DIRECTIVE:
Below is a listing; restate from it, character for character, the lines beginning at the line holding "ob = bpy.data.objects.new(name, data)" and ending at the line holding "for key, value", both included.
— BEGIN SUPPLIED INFORMATION —
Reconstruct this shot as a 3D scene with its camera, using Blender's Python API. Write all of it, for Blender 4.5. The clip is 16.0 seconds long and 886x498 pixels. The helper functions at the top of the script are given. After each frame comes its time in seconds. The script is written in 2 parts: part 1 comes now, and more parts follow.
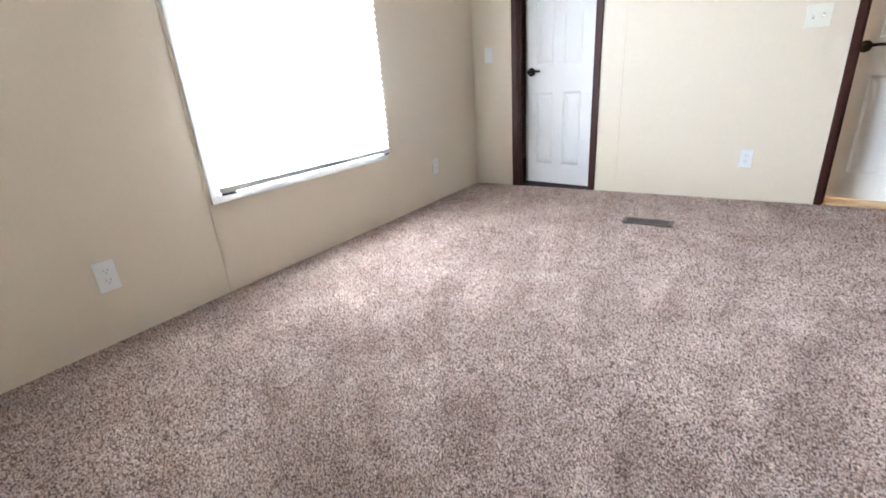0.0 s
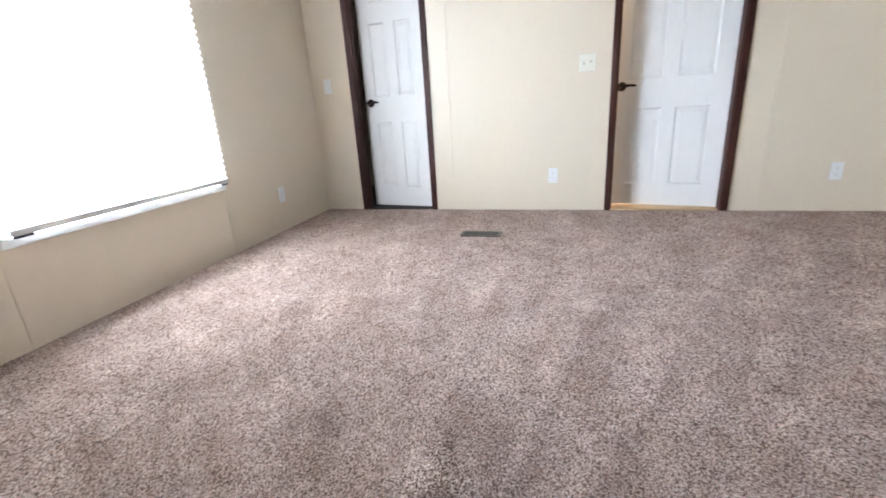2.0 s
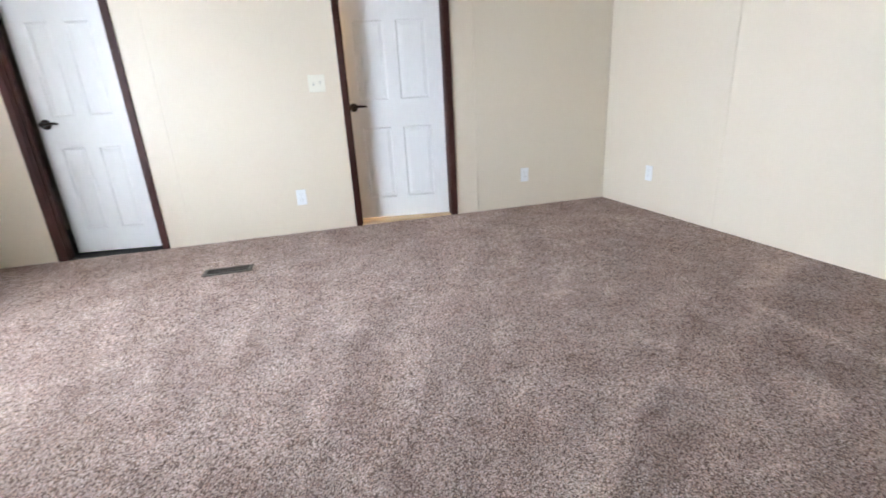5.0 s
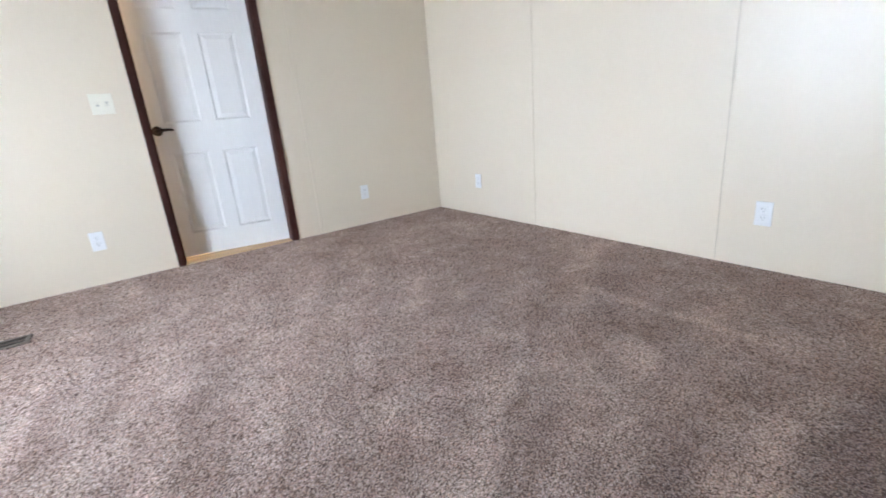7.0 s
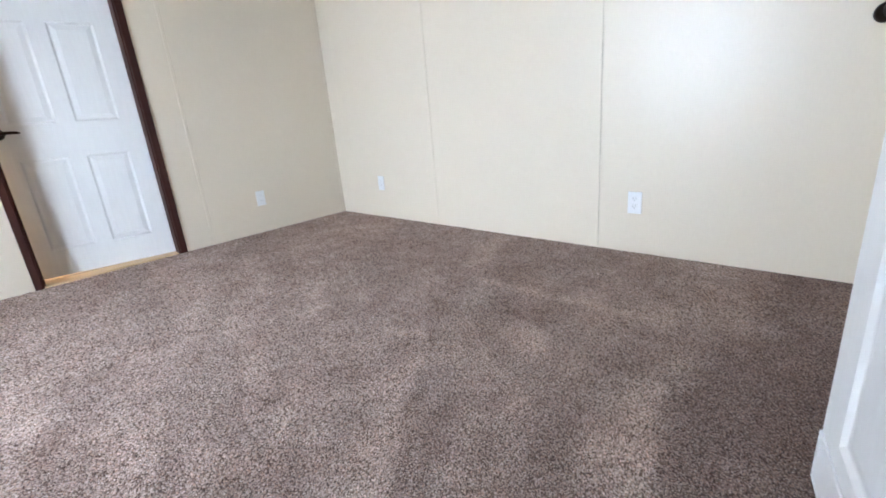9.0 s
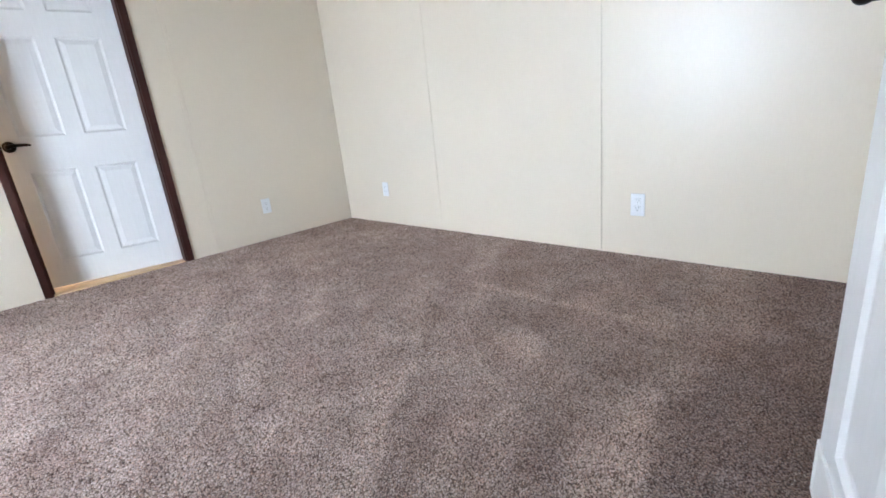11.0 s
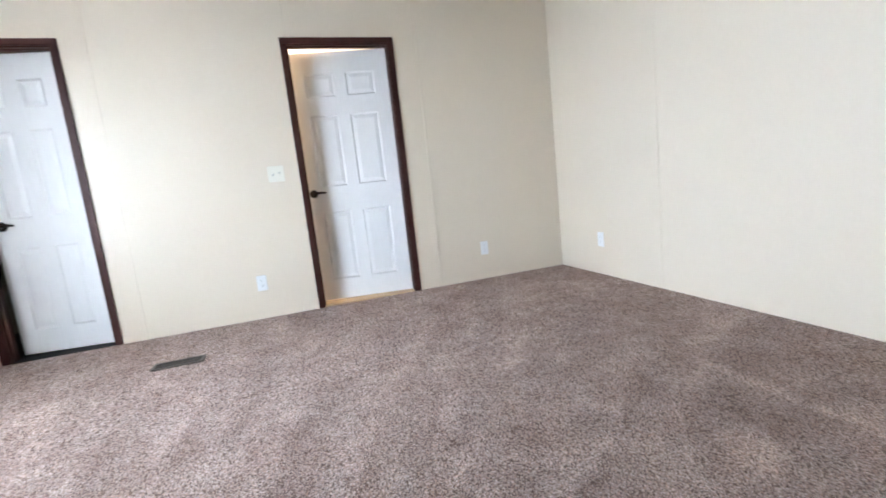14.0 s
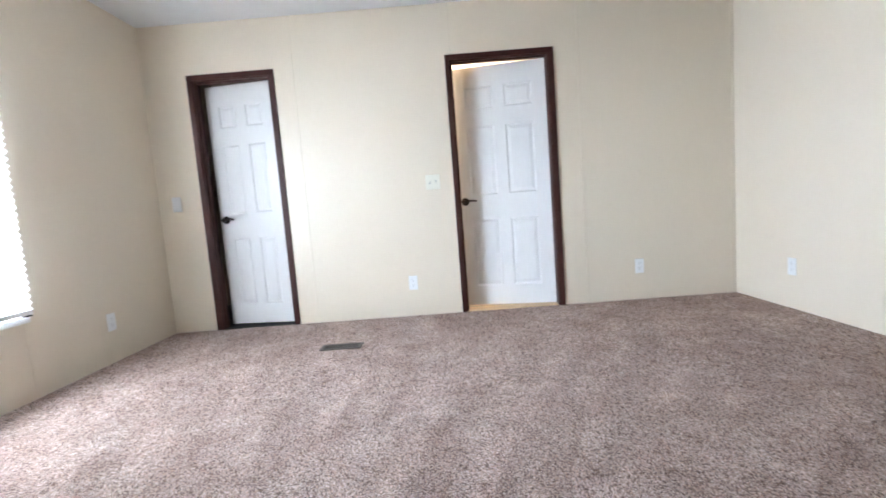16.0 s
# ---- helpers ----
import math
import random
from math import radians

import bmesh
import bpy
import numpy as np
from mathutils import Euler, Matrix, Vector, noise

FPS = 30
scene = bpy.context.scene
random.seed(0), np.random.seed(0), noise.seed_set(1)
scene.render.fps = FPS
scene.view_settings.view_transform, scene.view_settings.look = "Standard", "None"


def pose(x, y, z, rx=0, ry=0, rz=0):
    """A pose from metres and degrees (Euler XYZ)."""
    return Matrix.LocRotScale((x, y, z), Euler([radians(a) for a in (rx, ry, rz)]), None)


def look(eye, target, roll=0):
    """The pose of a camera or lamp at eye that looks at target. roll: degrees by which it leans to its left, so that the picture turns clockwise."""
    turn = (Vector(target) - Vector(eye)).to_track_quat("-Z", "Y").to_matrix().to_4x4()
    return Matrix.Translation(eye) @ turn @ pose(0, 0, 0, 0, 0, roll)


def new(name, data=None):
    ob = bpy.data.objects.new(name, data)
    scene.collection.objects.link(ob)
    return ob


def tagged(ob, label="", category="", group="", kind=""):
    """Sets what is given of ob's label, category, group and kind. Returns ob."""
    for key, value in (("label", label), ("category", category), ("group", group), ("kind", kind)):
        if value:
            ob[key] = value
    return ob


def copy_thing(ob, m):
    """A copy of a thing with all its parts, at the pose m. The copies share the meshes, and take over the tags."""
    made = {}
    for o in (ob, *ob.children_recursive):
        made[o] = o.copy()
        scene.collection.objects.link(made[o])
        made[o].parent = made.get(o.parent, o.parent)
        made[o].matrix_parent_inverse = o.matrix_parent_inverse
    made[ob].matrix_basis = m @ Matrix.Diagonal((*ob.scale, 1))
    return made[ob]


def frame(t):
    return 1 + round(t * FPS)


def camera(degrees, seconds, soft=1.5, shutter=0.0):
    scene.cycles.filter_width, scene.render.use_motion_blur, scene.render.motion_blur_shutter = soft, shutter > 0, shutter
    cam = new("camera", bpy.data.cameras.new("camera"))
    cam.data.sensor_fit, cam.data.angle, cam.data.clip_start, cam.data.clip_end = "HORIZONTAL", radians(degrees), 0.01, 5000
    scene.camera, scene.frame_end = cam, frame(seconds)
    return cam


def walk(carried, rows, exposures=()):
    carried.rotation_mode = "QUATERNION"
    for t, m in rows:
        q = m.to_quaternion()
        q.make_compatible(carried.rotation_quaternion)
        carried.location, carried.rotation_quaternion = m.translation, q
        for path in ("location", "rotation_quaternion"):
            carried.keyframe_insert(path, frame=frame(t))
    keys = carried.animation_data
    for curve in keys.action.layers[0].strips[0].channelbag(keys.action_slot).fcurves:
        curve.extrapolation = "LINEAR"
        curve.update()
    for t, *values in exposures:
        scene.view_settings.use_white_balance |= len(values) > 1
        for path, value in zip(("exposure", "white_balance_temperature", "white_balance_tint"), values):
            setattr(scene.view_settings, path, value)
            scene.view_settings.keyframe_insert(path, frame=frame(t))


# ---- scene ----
cam = camera(90.4, 16.0, soft=1.6, shutter=0.5)
PATH = [
    (0, (0.079, 0.431, 0.862), (-0.974, 1.979, 0.16), -4.1),
    (0.5, (0.089, 0.426, 0.844), (-0.887, 1.983, 0.056), -3.3),
    (1, (0.146, 0.412, 0.85), (-0.668, 2.069, 0.081), -3.3),
    (1.5, (0.215, 0.382, 0.855), (-0.456, 2.135, 0.165), -3.6),
    (2, (0.244, 0.363, 0.86), (-0.288, 2.187, 0.233), -3.6),
    (2.5, (0.265, 0.38, 0.866), (-0.096, 2.242, 0.231), -3.3),
    (3, (0.263, 0.393, 0.865), (0.082, 2.276, 0.215), -3.2),
    (3.5, (0.273, 0.414, 0.888), (0.27, 2.305, 0.237), -2.7),
    (4, (0.306, 0.424, 0.887), (0.449, 2.314, 0.25), -3.0),
    (4.2, (0.321, 0.425, 0.888), (0.521, 2.31, 0.251), -3.2),
    (6.3, (0.315, 0.482, 0.87), (1.198, 2.18, 0.286), -4.3),
    (6.5, (0.32, 0.489, 0.868), (1.242, 2.164, 0.283), -4.8),
    (7, (0.346, 0.487, 0.856), (1.446, 2.051, 0.27), -4.9),
    (7.5, (0.383, 0.464, 0.837), (1.562, 1.983, 0.287), -5.2),
    (8, (0.405, 0.448, 0.832), (1.672, 1.894, 0.281), -5.4),
    (8.5, (0.412, 0.433, 0.825), (1.743, 1.82, 0.273), -5.0),
    (9, (0.409, 0.434, 0.816), (1.792, 1.751, 0.223), -4.9),
    (9.2, (0.416, 0.434, 0.819), (1.812, 1.733, 0.214), -5.0),
    (11.3, (0.483, 0.385, 0.794), (1.81, 1.785, 0.266), -6.2),
    (11.5, (0.49, 0.382, 0.796), (1.793, 1.816, 0.302), -6.2),
    (12, (0.497, 0.366, 0.821), (1.688, 1.913, 0.386), -6.4),
    (12.5, (0.486, 0.366, 0.837), (1.569, 2.008, 0.479), -6.6),
    (13, (0.486, 0.36, 0.833), (1.417, 2.099, 0.506), -6.3),
    (13.5, (0.464, 0.362, 0.858), (1.244, 2.178, 0.55), -6.4),
    (14, (0.481, 0.349, 0.866), (1.077, 2.236, 0.577), -6.2),
    (14.5, (0.477, 0.353, 0.877), (0.899, 2.291, 0.625), -5.8),
    (15, (0.492, 0.351, 0.872), (0.756, 2.32, 0.639), -5.5),
    (15.5, (0.481, 0.355, 0.872), (0.616, 2.338, 0.646), -4.7),
    (16, (0.448, 0.352, 0.874), (0.424, 2.343, 0.683), -4.4),
]
walk(cam, [(t, look(eye, target, roll)) for t, eye, target, roll in PATH],
     exposures=[(0, -0.05, 6480, 13), (1, -0.06, 6480, 13), (3.5, -0.02, 6480, 13), (6.5, -0.08, 6330, 13), (9, -0.05, 6180, 12), (13, -0.04, 6220, 12), (16, 0.02, 6220, 12)])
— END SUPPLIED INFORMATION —
WRITTEN RESPONSE:
    ob = bpy.data.objects.new(name, data)
    scene.collection.objects.link(ob)
    return ob


def tagged(ob, label="", category="", group="", kind=""):
    """Sets what is given of ob's label, category, group and kind. Returns ob."""
    for key, value in (("label", label), ("category", category), ("group", group), ("kind", kind)):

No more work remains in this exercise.